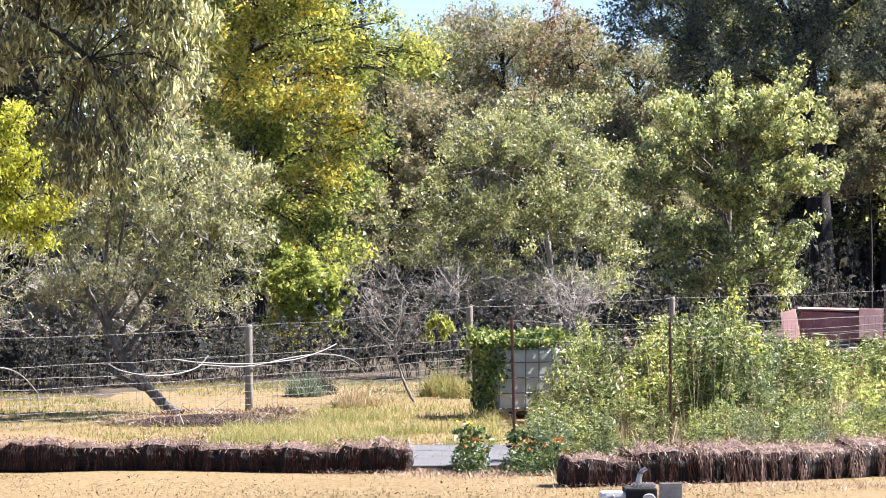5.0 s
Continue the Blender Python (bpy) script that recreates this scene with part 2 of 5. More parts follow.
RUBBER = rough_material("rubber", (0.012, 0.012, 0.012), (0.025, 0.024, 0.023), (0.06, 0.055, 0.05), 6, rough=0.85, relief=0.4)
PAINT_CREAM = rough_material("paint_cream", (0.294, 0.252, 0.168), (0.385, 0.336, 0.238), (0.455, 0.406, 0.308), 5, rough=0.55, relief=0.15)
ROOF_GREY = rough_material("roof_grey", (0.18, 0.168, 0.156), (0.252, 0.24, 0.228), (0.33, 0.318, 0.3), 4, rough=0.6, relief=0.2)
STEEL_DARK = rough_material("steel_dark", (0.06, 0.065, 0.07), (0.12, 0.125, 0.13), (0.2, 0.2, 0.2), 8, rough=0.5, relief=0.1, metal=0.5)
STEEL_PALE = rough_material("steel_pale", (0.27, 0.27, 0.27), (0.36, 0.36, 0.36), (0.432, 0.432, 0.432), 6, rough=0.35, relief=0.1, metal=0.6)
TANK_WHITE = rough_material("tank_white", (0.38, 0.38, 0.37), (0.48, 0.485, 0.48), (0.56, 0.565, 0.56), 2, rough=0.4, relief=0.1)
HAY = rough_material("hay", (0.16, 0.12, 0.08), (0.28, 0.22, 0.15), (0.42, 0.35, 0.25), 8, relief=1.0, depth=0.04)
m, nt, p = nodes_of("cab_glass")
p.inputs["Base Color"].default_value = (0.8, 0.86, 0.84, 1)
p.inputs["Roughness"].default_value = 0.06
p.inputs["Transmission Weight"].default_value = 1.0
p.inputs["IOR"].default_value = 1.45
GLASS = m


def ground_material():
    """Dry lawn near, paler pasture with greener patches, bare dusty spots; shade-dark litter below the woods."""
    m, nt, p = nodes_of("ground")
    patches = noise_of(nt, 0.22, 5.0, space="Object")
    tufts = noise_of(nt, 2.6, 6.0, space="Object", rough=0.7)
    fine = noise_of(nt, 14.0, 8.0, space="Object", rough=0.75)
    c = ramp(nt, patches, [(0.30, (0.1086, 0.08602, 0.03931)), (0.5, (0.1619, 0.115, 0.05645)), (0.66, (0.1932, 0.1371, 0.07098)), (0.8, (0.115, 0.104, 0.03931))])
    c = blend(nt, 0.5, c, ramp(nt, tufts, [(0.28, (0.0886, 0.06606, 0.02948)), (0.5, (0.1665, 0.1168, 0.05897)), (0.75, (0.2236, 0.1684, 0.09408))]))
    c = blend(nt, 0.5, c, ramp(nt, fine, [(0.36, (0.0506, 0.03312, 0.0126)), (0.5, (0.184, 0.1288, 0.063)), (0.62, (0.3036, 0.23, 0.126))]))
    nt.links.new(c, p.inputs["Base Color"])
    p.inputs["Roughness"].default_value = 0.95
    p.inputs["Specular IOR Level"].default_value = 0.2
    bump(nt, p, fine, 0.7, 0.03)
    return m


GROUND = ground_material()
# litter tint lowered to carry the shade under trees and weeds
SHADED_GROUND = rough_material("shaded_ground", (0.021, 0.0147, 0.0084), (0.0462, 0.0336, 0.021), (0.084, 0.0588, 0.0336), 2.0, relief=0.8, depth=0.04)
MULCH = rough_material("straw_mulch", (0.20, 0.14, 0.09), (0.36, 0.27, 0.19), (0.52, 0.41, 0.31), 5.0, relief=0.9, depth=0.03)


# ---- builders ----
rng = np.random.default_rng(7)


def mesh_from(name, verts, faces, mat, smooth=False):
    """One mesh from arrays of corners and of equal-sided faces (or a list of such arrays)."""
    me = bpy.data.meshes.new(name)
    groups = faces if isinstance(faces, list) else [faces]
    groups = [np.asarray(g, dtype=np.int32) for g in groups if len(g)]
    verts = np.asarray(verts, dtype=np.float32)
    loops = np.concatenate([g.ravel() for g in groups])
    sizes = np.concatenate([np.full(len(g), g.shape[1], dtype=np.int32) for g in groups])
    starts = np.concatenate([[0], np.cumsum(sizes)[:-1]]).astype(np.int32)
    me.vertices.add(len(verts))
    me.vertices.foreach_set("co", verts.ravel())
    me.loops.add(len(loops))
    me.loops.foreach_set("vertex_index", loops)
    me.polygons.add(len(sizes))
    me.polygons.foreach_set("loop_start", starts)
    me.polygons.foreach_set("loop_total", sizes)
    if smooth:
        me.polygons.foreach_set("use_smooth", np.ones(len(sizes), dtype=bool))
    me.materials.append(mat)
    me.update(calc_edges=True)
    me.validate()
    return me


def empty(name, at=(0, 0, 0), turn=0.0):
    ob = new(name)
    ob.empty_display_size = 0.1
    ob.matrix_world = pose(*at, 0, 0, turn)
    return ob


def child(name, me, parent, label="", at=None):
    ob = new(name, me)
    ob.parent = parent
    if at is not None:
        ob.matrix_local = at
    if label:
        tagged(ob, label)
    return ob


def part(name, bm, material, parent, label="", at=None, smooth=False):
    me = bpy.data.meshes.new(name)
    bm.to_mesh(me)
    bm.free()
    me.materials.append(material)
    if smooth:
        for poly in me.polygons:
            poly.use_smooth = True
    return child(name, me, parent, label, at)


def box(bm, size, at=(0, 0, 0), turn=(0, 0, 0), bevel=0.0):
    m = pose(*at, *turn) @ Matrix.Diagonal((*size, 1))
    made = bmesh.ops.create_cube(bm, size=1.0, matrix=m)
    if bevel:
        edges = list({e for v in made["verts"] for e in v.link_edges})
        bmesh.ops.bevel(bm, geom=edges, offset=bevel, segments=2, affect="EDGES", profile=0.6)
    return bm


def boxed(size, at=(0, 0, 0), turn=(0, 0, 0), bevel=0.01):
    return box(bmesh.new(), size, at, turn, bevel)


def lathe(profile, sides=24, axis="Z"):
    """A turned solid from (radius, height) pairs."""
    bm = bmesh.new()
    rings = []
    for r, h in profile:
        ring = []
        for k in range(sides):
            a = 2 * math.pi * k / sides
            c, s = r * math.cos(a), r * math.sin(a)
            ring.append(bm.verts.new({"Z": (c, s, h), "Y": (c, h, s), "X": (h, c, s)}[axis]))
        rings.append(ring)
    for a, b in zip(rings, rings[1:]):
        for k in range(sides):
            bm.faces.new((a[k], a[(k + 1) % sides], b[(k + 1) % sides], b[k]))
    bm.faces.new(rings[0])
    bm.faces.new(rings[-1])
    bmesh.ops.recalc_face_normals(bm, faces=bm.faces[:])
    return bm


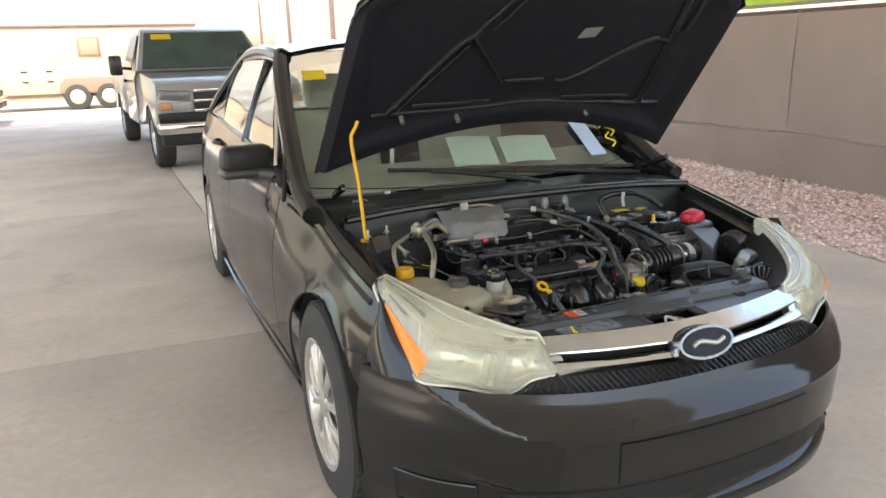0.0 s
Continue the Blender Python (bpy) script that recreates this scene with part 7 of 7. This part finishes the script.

════════

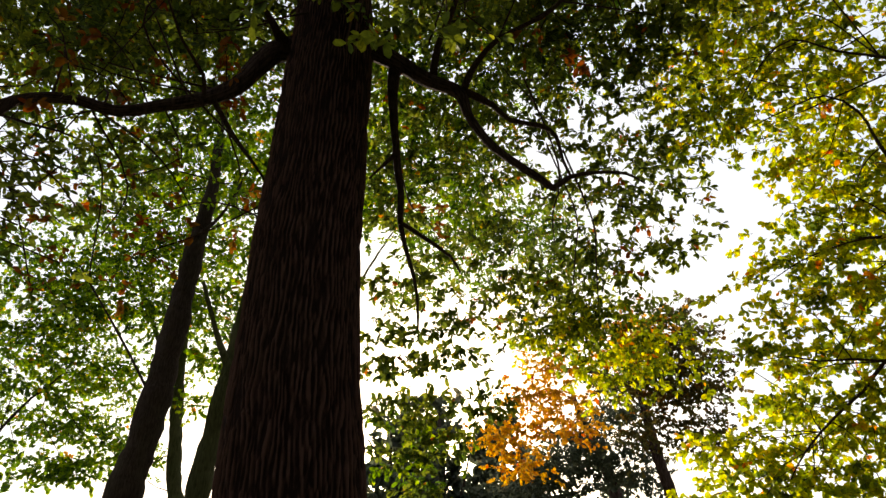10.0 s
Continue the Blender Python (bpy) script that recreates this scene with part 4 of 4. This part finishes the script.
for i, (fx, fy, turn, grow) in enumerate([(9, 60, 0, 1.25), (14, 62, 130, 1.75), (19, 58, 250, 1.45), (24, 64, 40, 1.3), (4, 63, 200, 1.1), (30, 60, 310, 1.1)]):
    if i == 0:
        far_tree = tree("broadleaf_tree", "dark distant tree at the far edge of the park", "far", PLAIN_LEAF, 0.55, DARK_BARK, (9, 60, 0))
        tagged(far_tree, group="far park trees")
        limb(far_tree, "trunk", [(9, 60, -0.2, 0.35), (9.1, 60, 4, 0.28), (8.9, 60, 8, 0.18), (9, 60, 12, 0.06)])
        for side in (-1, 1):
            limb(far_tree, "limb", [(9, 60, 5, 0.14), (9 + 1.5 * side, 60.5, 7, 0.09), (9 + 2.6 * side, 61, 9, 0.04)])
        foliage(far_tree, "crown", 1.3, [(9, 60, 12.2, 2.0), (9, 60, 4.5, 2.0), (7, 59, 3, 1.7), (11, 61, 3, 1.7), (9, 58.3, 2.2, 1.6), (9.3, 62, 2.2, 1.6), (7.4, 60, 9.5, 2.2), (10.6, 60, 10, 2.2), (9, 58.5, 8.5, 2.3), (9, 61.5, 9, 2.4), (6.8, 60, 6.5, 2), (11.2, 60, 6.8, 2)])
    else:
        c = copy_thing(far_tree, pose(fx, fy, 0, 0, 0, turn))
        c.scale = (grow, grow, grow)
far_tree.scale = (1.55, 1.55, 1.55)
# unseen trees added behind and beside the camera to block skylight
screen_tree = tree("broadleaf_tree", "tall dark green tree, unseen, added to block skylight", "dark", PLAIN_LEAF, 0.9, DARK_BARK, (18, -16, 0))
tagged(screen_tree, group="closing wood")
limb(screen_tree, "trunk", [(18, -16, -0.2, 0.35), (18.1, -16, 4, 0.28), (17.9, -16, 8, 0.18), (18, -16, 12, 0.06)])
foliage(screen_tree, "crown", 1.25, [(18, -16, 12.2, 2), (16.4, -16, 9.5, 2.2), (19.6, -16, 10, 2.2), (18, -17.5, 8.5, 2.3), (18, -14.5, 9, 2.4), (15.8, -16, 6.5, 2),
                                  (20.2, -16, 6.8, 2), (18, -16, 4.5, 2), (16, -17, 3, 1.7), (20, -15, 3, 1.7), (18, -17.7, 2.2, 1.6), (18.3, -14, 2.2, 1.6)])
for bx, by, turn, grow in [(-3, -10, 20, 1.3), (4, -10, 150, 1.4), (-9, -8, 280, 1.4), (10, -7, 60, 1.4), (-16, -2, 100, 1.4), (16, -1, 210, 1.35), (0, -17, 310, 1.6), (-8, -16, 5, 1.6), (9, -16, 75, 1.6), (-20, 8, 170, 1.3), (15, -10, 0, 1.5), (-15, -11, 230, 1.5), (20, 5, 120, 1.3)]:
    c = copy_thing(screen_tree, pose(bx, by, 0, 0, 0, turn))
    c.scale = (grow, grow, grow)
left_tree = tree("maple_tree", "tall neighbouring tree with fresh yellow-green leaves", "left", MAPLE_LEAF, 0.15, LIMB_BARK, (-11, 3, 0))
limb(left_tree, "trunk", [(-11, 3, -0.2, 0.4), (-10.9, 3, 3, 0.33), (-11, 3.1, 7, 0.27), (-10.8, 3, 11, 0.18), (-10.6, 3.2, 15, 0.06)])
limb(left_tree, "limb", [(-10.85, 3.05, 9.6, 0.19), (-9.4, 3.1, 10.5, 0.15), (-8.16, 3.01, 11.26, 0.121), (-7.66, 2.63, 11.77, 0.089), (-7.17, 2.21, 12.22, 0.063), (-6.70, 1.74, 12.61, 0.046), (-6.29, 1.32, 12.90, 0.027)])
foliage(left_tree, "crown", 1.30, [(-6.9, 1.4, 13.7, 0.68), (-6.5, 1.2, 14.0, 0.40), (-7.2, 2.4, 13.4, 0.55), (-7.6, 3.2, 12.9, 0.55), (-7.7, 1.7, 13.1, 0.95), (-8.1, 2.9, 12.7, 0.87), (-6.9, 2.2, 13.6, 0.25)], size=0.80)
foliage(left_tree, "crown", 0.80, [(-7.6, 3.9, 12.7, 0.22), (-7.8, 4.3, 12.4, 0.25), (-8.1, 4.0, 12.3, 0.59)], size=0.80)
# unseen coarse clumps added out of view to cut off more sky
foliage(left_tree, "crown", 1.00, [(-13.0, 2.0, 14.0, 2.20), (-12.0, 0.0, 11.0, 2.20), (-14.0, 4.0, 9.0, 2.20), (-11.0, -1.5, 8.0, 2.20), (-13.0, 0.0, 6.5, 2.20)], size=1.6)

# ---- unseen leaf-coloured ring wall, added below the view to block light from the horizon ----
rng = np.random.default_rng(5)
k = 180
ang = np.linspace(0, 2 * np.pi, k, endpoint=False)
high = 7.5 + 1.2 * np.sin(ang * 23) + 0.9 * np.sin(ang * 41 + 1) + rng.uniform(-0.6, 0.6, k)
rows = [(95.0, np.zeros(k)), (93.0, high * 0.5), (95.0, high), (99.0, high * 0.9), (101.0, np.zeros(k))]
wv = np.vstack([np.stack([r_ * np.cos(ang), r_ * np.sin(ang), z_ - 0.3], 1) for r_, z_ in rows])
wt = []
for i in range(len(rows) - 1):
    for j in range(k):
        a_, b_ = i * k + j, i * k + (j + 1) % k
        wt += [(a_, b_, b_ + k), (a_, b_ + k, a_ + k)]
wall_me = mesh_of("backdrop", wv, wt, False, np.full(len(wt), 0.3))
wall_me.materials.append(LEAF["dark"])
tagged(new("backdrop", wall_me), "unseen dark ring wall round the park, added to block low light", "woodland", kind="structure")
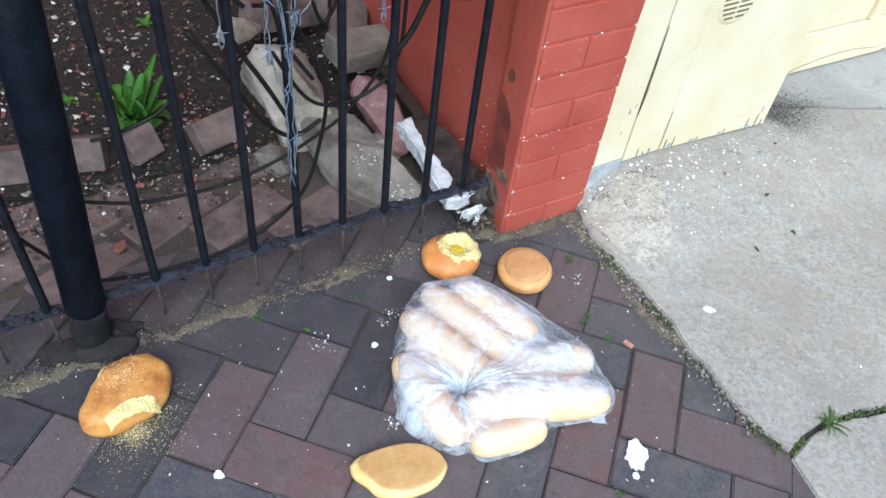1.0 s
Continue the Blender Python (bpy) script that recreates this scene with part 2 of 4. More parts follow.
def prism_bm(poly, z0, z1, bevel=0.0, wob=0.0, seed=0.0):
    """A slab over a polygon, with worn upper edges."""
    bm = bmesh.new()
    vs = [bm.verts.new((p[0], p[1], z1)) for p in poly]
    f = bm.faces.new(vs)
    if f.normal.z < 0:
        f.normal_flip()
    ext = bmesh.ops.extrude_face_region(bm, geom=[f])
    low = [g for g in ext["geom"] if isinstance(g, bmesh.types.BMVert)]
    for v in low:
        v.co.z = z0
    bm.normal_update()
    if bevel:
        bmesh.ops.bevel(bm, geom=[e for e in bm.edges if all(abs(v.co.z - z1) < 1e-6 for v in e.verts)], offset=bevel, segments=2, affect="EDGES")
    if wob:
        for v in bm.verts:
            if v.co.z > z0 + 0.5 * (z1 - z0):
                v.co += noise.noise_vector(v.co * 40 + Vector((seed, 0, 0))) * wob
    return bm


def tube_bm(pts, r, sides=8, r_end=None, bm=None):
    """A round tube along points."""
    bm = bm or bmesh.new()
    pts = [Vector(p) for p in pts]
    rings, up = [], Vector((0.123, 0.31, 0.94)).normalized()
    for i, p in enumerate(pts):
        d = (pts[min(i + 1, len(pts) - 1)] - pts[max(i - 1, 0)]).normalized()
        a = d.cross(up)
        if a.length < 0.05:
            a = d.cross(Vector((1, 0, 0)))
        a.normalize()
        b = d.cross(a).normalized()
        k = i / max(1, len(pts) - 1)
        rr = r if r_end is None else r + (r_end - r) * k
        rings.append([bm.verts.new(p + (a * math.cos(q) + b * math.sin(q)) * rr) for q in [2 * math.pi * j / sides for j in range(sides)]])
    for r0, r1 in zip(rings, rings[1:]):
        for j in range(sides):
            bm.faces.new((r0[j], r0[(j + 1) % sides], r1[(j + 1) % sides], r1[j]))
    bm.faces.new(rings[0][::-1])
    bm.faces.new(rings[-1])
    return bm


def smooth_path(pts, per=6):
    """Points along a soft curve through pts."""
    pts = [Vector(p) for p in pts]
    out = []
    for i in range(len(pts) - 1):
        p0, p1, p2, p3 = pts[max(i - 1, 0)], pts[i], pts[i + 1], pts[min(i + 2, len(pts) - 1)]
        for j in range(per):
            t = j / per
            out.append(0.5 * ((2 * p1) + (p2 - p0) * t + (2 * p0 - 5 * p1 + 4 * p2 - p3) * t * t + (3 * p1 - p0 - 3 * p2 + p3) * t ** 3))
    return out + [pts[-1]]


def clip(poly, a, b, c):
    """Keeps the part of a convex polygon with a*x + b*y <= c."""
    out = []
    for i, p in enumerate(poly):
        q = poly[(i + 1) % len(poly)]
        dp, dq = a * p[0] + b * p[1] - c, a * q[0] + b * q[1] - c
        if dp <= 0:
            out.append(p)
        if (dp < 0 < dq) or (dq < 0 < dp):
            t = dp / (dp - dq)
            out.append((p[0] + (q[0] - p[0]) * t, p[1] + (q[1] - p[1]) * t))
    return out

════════

What to do :: Locate all lines in the listing above with the word "recreates" and copy them.

Task answer ::
Continue the Blender Python (bpy) script that recreates this scene with part 2 of 5. More parts follow.
Continue the Blender Python (bpy) script that recreates this scene with part 7 of 7. This part finishes the script.
Continue the Blender Python (bpy) script that recreates this scene with part 4 of 4. This part finishes the script.
Continue the Blender Python (bpy) script that recreates this scene with part 2 of 4. More parts follow.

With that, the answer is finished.